In upholding Hawaii’s ban, they say, the court of appeals relied on two laws, neither of which is analogous. The first was a 1771 New Jersey law that barred poaching on lands that were closed to the public. But that law, the challengers wrote, “simply codified the American rule that hunters could hunt on unimproved lands not their own, while improved lands remained off limits. That is a trespass law,” they concluded, rather than a law that – like Hawaii’s – generally prohibits “carrying firearms on any and all private property without advance express consent.” 

And the second, the challengers continue, was an 1865 Louisiana law, enacted as part of that state’s Black Codes to restrict the rights of formerly enslaved people, that barred the carrying of guns on “premises or plantations” – that is, private property – without the owner’s consent.

Jackson said, “The fact that the Black Codes were, at some later point, determined, themselves, to be unconstitutional, doesn’t seem to me to be relevant to the assessment that Bruen is asking us to make. So, can you say more about that?”

Sarah Harris, the U.S. Principal Deputy Solicitor General, responded, “Absolutely. Black Codes were unconstitutional from the moment of their inception, because they are pretextual laws that are designed to ensure that newly-freed slaves are returned to a condition of sharecropping.”

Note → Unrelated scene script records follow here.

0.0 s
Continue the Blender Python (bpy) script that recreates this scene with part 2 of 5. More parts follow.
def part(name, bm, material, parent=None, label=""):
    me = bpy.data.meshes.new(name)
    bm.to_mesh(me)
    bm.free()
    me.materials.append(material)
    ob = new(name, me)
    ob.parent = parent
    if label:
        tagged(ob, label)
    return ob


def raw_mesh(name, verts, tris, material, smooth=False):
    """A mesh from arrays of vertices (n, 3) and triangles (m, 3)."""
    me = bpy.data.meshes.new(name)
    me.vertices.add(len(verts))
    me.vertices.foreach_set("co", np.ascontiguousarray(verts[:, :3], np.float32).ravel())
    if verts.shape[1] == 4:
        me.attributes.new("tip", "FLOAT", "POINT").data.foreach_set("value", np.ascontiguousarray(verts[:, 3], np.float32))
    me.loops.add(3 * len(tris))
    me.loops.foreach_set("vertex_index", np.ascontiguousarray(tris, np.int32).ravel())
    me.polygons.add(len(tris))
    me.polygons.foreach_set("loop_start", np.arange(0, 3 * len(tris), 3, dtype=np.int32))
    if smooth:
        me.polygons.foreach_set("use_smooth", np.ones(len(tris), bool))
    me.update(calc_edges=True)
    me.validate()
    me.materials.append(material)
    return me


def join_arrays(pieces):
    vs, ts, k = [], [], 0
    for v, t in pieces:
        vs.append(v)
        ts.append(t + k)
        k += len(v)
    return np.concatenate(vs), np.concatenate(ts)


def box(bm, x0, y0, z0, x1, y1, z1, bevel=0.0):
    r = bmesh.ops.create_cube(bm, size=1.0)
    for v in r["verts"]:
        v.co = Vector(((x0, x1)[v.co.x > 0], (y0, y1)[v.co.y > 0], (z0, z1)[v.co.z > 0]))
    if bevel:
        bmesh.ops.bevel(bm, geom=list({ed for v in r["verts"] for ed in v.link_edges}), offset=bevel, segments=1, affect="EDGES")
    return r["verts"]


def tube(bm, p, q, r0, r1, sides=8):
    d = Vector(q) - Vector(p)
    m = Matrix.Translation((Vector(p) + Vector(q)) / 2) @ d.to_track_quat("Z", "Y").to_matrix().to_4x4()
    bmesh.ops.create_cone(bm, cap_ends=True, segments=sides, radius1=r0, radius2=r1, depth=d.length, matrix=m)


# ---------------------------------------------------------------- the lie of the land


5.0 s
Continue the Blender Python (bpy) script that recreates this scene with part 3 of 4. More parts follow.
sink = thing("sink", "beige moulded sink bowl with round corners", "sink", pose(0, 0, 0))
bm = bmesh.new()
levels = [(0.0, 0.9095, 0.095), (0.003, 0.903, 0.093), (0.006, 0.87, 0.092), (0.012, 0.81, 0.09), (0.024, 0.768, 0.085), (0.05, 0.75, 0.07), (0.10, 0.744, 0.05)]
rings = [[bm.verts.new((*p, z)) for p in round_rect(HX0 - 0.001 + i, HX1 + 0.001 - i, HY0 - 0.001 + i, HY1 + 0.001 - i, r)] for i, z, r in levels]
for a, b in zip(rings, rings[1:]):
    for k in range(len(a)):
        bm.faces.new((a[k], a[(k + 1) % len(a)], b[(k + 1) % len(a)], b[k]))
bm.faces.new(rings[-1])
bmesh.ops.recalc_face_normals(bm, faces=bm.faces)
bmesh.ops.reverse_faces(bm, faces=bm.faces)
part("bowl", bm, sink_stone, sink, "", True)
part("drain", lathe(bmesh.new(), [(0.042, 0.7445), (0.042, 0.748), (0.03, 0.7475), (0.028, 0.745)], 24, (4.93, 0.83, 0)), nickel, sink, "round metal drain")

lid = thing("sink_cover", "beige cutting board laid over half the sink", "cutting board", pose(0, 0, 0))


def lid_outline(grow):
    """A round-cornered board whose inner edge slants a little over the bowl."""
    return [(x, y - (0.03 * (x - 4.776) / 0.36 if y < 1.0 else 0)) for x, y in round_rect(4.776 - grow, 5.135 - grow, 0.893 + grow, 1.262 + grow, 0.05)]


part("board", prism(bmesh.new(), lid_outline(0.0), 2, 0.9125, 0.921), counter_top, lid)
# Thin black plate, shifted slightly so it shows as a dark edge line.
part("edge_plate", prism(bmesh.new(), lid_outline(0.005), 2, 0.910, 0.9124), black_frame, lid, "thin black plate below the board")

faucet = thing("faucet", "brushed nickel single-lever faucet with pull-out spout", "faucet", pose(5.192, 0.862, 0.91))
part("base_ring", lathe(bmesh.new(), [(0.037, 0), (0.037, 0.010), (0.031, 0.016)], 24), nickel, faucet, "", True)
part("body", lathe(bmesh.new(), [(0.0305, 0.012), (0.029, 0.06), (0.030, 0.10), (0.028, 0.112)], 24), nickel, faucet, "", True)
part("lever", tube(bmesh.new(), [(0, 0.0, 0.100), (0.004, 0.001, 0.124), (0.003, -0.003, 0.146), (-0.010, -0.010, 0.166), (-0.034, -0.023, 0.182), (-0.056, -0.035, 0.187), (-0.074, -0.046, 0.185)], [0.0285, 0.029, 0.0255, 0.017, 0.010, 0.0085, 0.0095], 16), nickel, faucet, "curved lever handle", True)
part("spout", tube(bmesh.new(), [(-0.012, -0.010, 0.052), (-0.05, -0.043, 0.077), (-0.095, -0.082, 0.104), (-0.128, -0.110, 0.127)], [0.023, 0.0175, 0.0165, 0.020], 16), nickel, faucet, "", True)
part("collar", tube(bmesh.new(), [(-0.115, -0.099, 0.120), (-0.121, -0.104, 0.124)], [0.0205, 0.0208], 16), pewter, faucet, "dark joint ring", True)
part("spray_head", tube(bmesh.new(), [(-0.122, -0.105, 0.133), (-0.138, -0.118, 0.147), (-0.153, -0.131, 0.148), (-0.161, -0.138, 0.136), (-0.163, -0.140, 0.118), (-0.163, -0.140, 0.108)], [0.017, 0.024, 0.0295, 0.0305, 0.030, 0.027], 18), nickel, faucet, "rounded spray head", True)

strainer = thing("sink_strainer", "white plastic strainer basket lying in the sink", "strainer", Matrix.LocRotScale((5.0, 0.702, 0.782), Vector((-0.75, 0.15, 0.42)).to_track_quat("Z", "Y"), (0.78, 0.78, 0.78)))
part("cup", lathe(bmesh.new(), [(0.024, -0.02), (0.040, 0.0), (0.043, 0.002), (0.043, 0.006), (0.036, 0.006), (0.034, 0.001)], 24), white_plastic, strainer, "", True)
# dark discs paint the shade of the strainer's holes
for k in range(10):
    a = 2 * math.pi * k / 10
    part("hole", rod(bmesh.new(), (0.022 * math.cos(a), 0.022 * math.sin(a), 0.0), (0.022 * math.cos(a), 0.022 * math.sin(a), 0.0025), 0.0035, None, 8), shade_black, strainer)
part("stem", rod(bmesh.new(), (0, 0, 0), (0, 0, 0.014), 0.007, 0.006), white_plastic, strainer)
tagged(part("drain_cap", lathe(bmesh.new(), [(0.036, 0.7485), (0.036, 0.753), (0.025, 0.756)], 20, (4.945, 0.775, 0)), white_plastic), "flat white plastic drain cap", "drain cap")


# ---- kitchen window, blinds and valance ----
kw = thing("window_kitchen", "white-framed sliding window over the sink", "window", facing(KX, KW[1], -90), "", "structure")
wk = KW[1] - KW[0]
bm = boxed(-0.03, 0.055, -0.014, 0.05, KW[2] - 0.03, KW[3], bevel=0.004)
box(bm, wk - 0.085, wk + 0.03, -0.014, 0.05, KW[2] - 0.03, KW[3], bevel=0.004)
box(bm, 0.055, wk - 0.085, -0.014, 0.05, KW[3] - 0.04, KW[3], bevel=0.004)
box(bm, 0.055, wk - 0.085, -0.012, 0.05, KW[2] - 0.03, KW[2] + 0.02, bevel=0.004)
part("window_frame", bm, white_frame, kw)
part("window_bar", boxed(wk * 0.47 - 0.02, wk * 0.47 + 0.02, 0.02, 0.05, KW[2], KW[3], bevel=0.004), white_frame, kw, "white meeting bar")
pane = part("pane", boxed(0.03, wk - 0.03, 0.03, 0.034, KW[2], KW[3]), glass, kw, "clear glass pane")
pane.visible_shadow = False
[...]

Jackson: “Okay, let me stop you there. They were not deemed unconstitutional at the time that they were enacted. They were part of the history and tradition of the country. And when we have a test now that’s asking us to look at what people were doing back then, I don’t understand why they should be excluded.”

Harris: “Because they are outliers. They are, by definition, unconstitutional.”

Jackson: “Afterwards, not at the time. And if the test says what is happening at the time tells us what’s constitutional for this purpose, why aren’t they in?”

Harris: “Respectfully, a law is always unconstitutional from its inception.”

Jackson: “So the history doesn’t matter. We shouldn’t care about the history, then.”

Jackson seems to be making the argument that when Dred Scott was ruled unconstitutional, the reversal of the decision doesn’t mean that Dred Scott was ever wrong.

This is a truly bizarre agreement she’s making.

She’s implying that Plessy v. Ferguson, which said that segregation under the Equal Protection laws was fully legal, was good constitutional law, and only later was reversed. That means that if there was a subtextual or secondary part of that law, we should look to it as good law even though the Supreme Court’s ruling was a bad decision.

This is absolutely incoherent and nonsensical.